----- DATA -----

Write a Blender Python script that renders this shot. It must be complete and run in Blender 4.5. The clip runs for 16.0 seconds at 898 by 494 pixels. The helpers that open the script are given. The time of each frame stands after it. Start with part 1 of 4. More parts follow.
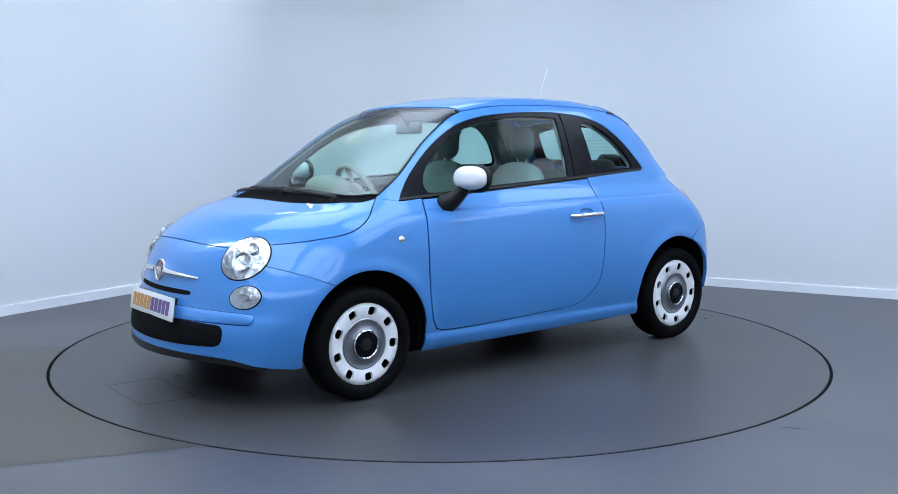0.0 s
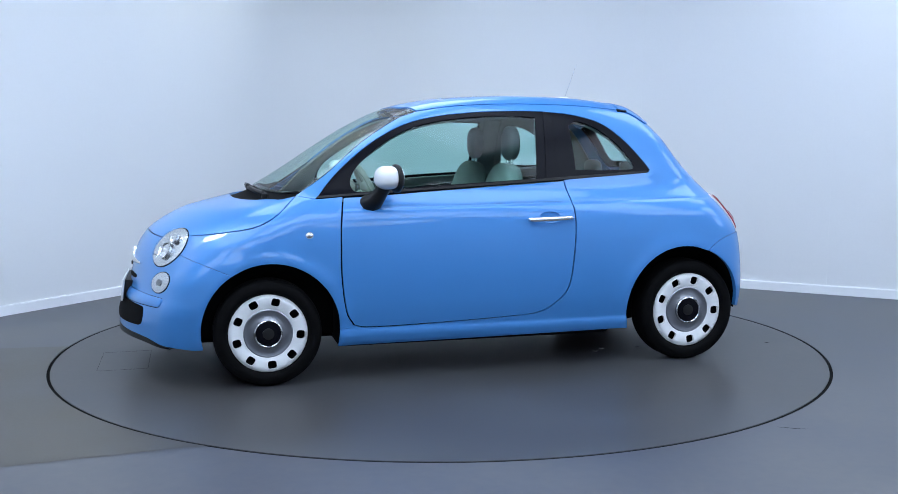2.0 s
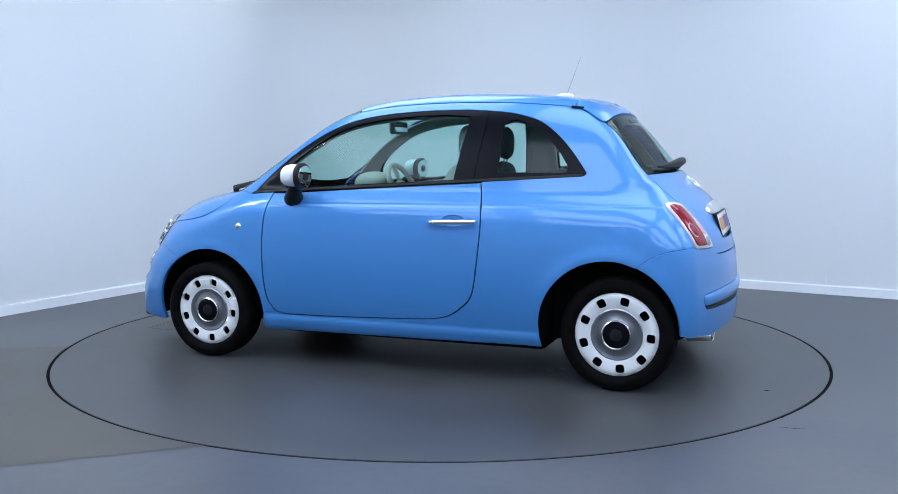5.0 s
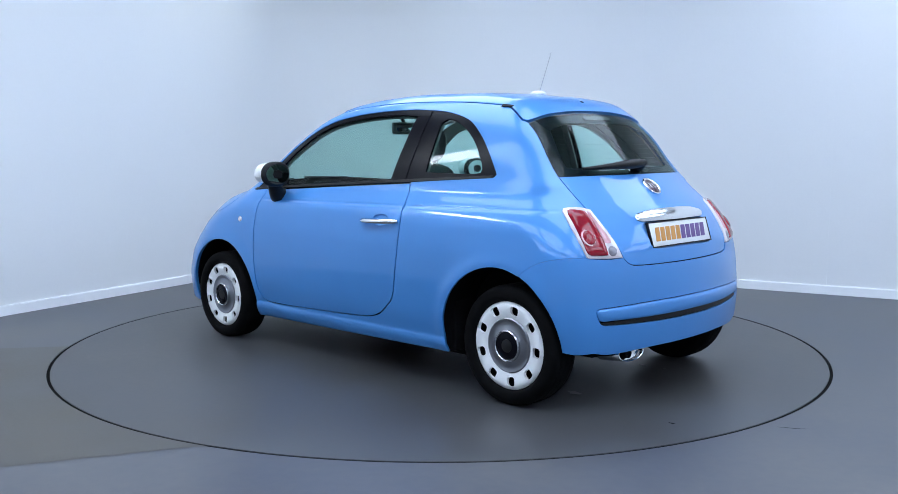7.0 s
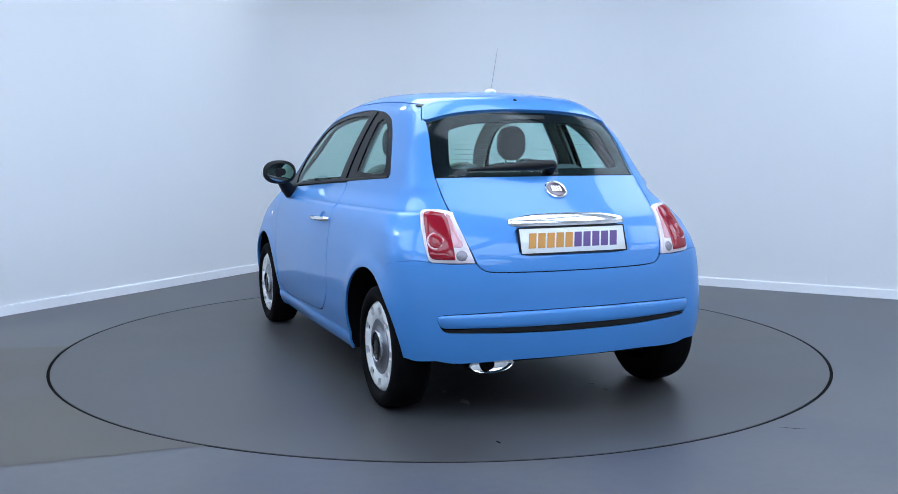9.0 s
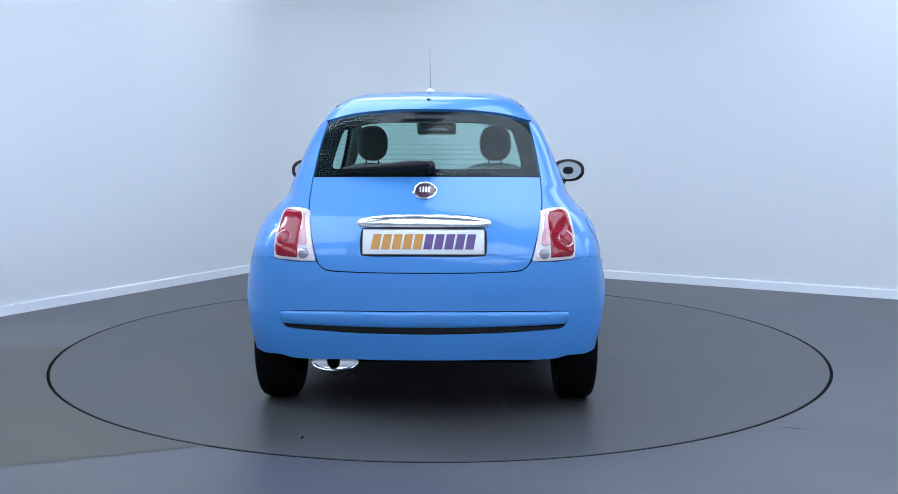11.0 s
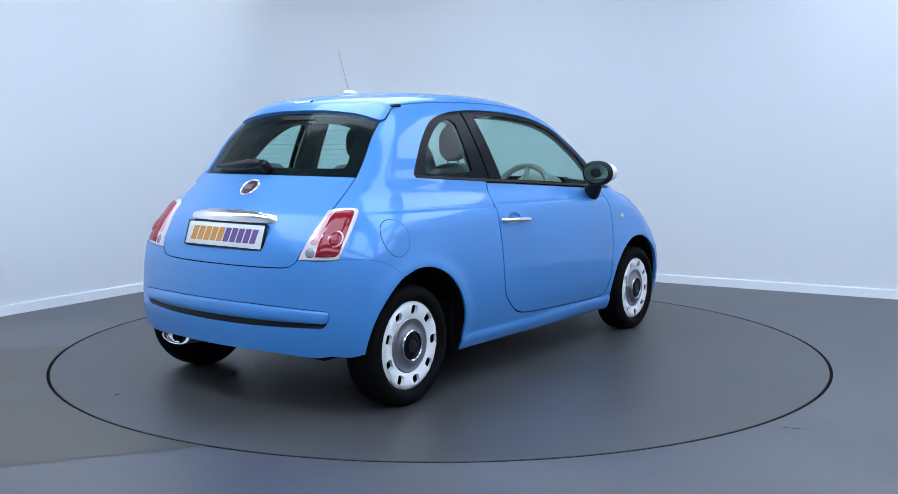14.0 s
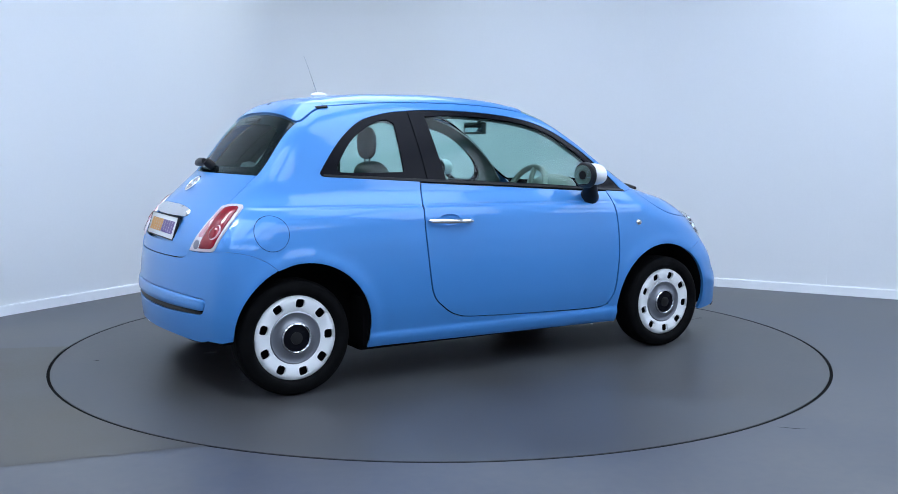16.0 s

-----

• **TO DO**
Quote the full listing above word for word; exclude every picture from the copy.

• **RESPONSE FOR THIS EXERCISE**
Write a Blender Python script that renders this shot. It must be complete and run in Blender 4.5. The clip runs for 16.0 seconds at 898 by 494 pixels. The helpers that open the script are given. The time of each frame stands after it. Start with part 1 of 4. More parts follow.
0.0 s
2.0 s
5.0 s
7.0 s
9.0 s
11.0 s
14.0 s
16.0 s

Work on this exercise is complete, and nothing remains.